From the listing below, copy only the lines from the line that contains "import numpy as np" to the line that contains "scene.camera, scene.frame_end = cam, frame(seconds)", counting those two lines as part of the copy.

:::::

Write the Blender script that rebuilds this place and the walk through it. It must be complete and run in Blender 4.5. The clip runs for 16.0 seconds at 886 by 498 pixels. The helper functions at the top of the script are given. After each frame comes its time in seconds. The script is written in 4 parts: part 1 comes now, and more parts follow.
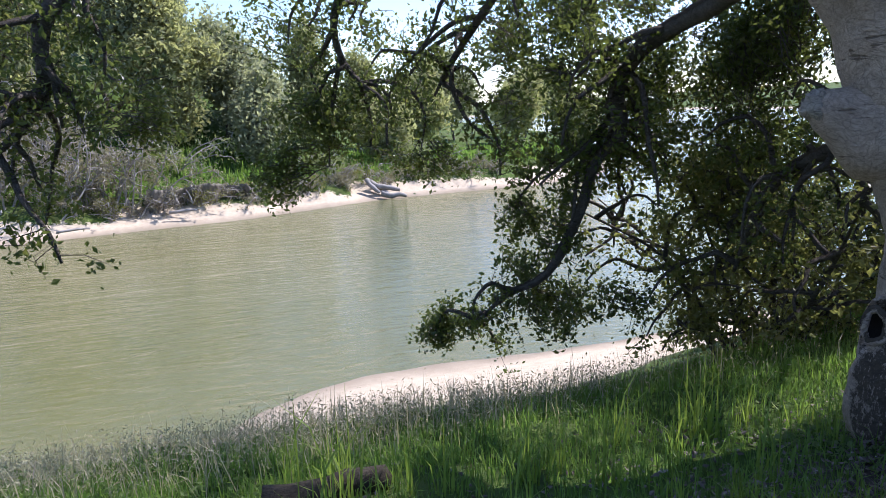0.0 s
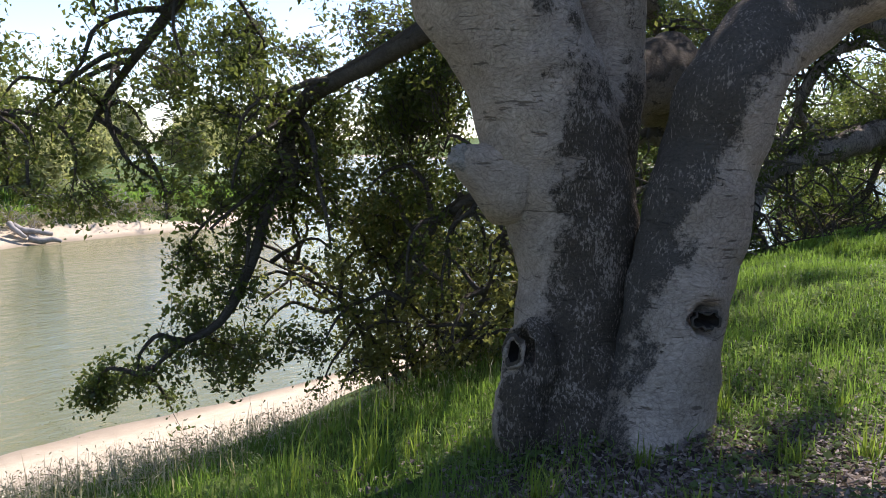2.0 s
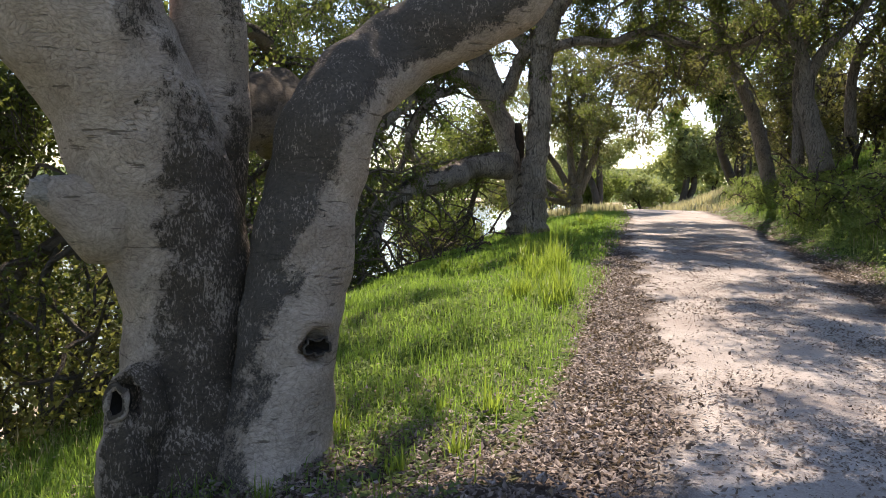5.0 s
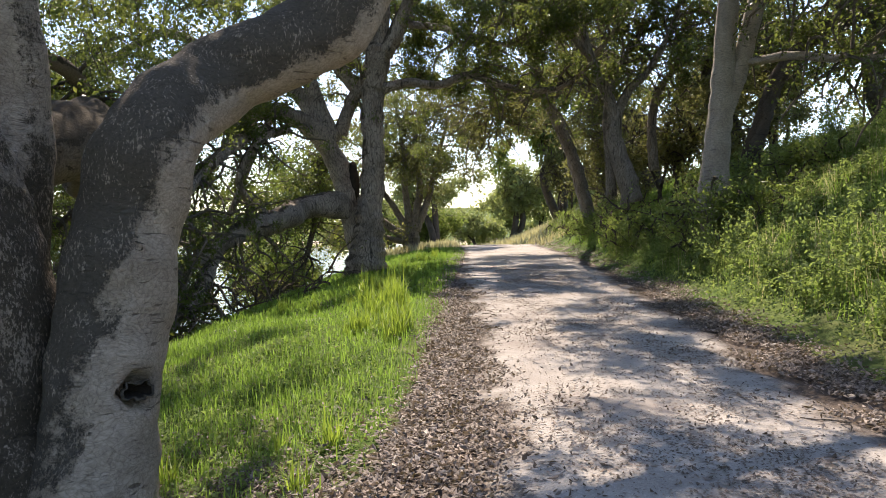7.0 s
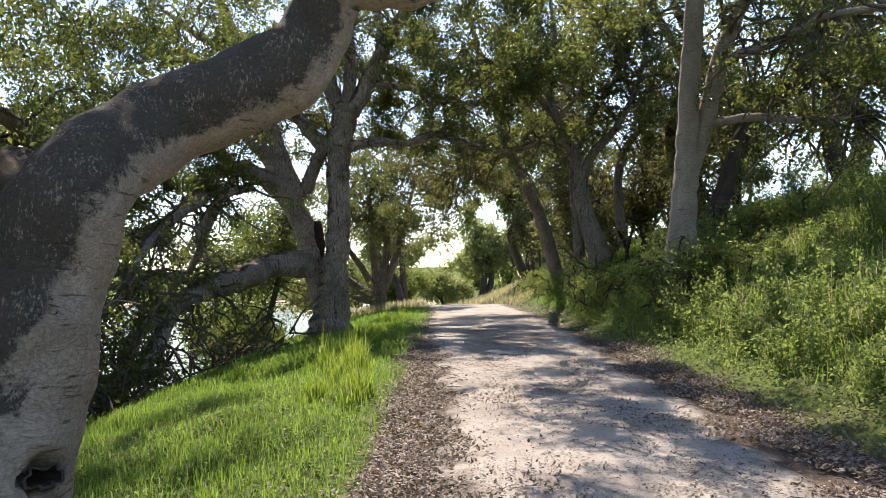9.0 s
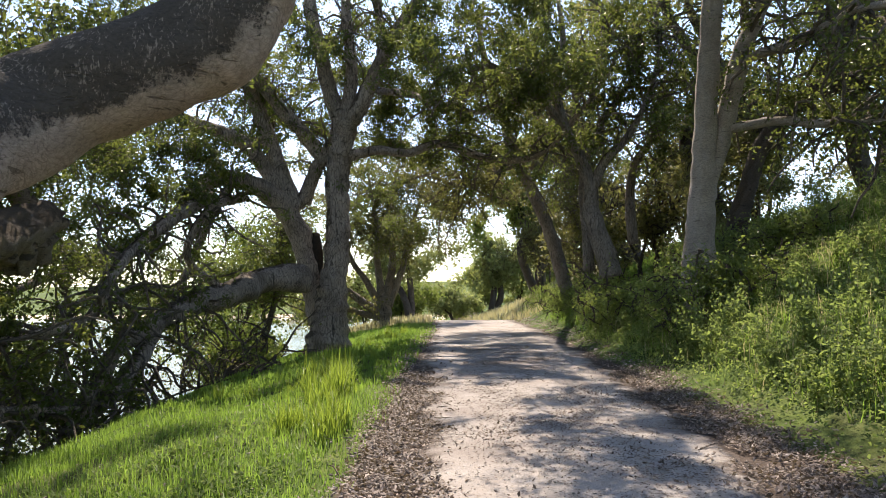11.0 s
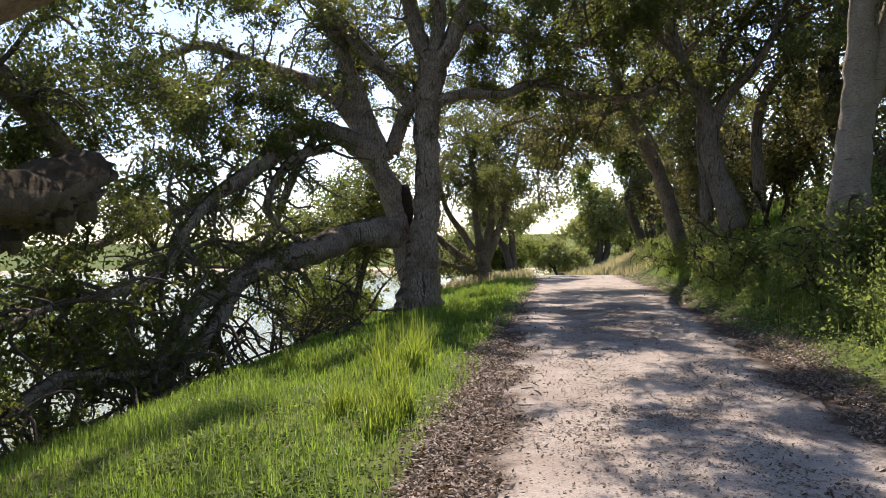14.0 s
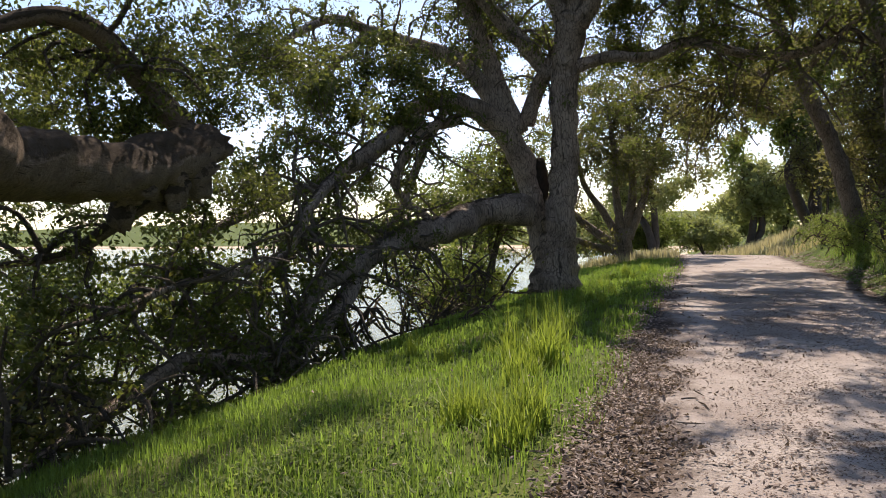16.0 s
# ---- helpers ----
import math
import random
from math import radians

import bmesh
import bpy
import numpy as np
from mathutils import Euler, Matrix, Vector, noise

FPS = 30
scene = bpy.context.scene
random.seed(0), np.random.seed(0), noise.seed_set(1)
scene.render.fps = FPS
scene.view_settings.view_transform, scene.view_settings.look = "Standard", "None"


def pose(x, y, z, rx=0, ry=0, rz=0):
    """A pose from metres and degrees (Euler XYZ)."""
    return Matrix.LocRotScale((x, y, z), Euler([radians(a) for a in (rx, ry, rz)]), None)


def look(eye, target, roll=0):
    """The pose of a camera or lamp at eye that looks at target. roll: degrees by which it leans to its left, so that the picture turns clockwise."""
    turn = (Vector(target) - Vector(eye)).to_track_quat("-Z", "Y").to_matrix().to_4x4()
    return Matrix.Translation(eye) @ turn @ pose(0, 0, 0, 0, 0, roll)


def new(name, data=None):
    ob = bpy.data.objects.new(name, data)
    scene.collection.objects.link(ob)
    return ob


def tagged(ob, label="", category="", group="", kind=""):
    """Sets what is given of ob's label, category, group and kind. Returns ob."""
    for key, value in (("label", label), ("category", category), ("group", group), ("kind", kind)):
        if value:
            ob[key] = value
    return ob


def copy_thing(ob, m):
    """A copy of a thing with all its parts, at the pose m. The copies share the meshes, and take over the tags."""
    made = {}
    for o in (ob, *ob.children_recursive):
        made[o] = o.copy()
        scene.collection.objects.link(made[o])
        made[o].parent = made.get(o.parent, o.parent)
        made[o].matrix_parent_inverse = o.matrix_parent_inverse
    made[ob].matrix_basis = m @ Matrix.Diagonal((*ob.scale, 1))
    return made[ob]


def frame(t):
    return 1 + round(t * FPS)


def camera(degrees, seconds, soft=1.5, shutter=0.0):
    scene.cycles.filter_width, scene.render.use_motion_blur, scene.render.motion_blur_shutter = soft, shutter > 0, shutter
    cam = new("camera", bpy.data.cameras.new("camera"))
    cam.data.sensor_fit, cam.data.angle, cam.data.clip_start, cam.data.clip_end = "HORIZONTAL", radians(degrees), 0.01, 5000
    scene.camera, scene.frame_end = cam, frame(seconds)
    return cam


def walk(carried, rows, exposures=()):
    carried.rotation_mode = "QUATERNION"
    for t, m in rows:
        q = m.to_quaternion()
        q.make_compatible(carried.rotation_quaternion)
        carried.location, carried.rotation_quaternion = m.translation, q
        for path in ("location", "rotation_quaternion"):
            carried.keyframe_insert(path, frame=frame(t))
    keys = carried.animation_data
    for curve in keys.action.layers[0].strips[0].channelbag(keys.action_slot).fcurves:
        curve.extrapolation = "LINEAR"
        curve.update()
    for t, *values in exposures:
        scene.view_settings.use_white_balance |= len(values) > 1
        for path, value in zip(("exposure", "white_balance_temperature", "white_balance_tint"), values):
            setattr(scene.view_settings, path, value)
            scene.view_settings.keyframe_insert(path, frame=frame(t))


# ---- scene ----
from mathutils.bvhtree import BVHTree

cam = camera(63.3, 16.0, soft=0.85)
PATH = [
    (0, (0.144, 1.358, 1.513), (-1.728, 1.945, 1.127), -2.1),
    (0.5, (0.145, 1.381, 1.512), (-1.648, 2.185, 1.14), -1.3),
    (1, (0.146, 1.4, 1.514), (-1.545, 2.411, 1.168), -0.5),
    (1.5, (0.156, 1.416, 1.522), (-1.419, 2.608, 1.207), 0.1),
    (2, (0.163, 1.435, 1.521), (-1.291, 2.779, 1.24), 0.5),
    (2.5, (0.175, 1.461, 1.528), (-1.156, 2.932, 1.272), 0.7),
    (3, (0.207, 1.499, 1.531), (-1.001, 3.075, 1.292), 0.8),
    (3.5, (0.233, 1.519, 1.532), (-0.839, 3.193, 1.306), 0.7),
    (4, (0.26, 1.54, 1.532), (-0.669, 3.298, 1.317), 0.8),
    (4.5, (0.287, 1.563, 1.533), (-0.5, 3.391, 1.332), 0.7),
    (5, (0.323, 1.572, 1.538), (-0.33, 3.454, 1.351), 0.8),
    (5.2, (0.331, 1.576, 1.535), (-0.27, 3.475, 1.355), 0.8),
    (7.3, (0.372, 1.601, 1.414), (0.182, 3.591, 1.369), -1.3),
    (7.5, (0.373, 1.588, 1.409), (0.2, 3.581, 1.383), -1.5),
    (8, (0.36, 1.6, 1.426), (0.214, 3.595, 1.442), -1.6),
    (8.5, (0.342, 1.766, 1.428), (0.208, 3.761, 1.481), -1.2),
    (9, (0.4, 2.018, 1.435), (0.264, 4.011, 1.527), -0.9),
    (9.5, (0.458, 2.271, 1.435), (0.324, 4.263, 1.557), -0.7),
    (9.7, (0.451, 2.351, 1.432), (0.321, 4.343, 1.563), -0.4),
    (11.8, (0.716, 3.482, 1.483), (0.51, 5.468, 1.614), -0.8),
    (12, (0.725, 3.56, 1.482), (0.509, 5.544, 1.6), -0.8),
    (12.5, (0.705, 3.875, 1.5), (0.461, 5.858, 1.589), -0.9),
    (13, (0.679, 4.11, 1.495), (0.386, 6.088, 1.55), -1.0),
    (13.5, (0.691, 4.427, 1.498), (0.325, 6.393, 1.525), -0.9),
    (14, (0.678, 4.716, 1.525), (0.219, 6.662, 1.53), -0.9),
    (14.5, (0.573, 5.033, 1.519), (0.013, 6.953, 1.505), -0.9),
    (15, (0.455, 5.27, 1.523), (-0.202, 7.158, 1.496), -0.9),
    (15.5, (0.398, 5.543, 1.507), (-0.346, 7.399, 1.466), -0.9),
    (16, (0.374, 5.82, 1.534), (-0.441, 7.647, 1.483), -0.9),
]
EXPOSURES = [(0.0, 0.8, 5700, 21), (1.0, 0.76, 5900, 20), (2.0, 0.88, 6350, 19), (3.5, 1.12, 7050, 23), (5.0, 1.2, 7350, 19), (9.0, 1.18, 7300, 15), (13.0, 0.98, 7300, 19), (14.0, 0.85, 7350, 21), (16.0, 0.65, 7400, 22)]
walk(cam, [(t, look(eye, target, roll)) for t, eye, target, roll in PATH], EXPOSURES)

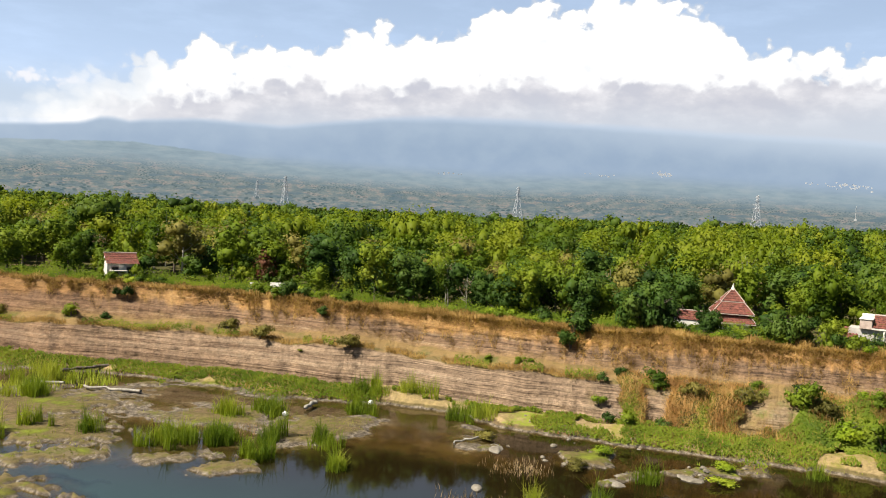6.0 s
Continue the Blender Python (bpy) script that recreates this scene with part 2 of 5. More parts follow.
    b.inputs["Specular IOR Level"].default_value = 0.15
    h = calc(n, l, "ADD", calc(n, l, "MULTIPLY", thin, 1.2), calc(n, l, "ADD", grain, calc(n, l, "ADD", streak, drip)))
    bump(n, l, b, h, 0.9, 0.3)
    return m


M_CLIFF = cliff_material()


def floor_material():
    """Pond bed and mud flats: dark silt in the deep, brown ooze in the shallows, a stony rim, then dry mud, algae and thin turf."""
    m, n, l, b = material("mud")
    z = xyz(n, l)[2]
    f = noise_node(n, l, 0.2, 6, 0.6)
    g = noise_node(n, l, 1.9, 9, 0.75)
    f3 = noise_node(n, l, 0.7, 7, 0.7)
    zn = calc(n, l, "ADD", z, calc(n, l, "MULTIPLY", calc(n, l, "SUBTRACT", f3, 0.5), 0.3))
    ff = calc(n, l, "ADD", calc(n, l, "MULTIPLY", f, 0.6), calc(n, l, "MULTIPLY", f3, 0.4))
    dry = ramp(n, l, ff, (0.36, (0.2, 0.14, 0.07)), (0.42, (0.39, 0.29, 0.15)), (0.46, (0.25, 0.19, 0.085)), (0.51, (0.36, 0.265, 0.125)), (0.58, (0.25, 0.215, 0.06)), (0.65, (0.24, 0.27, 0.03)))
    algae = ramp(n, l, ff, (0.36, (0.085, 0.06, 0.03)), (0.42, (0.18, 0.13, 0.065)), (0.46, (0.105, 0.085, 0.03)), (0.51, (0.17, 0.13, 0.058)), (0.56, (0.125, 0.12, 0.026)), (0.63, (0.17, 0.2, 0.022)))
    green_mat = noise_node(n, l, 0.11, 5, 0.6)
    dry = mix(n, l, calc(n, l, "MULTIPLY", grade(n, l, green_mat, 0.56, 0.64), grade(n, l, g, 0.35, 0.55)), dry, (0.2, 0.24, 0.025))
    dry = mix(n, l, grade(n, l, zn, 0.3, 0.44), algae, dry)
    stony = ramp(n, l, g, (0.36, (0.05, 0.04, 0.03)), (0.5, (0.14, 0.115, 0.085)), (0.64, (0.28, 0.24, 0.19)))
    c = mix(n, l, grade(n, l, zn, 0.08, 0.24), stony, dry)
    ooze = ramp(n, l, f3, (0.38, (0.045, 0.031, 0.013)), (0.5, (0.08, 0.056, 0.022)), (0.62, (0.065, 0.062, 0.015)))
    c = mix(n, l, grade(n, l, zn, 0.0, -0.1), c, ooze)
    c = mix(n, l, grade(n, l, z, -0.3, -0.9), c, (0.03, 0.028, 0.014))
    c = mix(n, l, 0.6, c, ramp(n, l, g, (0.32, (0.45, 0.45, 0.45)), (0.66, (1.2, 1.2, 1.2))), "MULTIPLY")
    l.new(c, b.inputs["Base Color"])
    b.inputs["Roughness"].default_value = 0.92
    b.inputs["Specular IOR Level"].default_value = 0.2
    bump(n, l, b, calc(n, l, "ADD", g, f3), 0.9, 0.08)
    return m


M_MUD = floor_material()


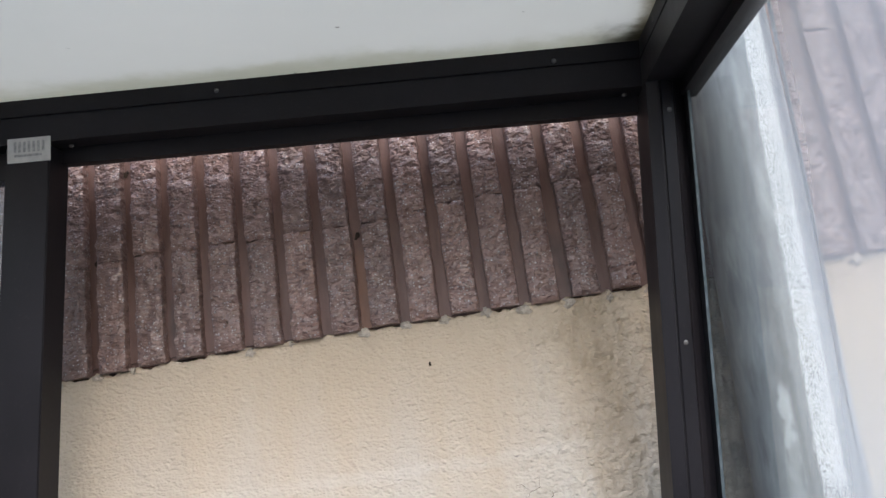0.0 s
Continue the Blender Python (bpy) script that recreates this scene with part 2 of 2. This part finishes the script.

:::::

COMPLETE OUTPUT:
import numpy as np
from mathutils import Euler, Matrix, Vector, noise

FPS = 30
scene = bpy.context.scene
random.seed(0), np.random.seed(0), noise.seed_set(1)
scene.render.fps = FPS
scene.view_settings.view_transform, scene.view_settings.look = "Standard", "None"


def pose(x, y, z, rx=0, ry=0, rz=0):
    """A pose from metres and degrees (Euler XYZ)."""
    return Matrix.LocRotScale((x, y, z), Euler([radians(a) for a in (rx, ry, rz)]), None)


def look(eye, target, roll=0):
    """The pose of a camera or lamp at eye that looks at target. roll: degrees by which it leans to its left, so that the picture turns clockwise."""
    turn = (Vector(target) - Vector(eye)).to_track_quat("-Z", "Y").to_matrix().to_4x4()
    return Matrix.Translation(eye) @ turn @ pose(0, 0, 0, 0, 0, roll)


def new(name, data=None):
    ob = bpy.data.objects.new(name, data)
    scene.collection.objects.link(ob)
    return ob


def tagged(ob, label="", category="", group="", kind=""):
    """Sets what is given of ob's label, category, group and kind. Returns ob."""
    for key, value in (("label", label), ("category", category), ("group", group), ("kind", kind)):
        if value:
            ob[key] = value
    return ob


def copy_thing(ob, m):
    """A copy of a thing with all its parts, at the pose m. The copies share the meshes, and take over the tags."""
    made = {}
    for o in (ob, *ob.children_recursive):
        made[o] = o.copy()
        scene.collection.objects.link(made[o])
        made[o].parent = made.get(o.parent, o.parent)
        made[o].matrix_parent_inverse = o.matrix_parent_inverse
    made[ob].matrix_basis = m @ Matrix.Diagonal((*ob.scale, 1))
    return made[ob]


def frame(t):
    return 1 + round(t * FPS)


def camera(degrees, seconds, soft=1.5, shutter=0.0):
    scene.cycles.filter_width, scene.render.use_motion_blur, scene.render.motion_blur_shutter = soft, shutter > 0, shutter
    cam = new("camera", bpy.data.cameras.new("camera"))
    cam.data.sensor_fit, cam.data.angle, cam.data.clip_start, cam.data.clip_end = "HORIZONTAL", radians(degrees), 0.01, 5000
    scene.camera, scene.frame_end = cam, frame(seconds)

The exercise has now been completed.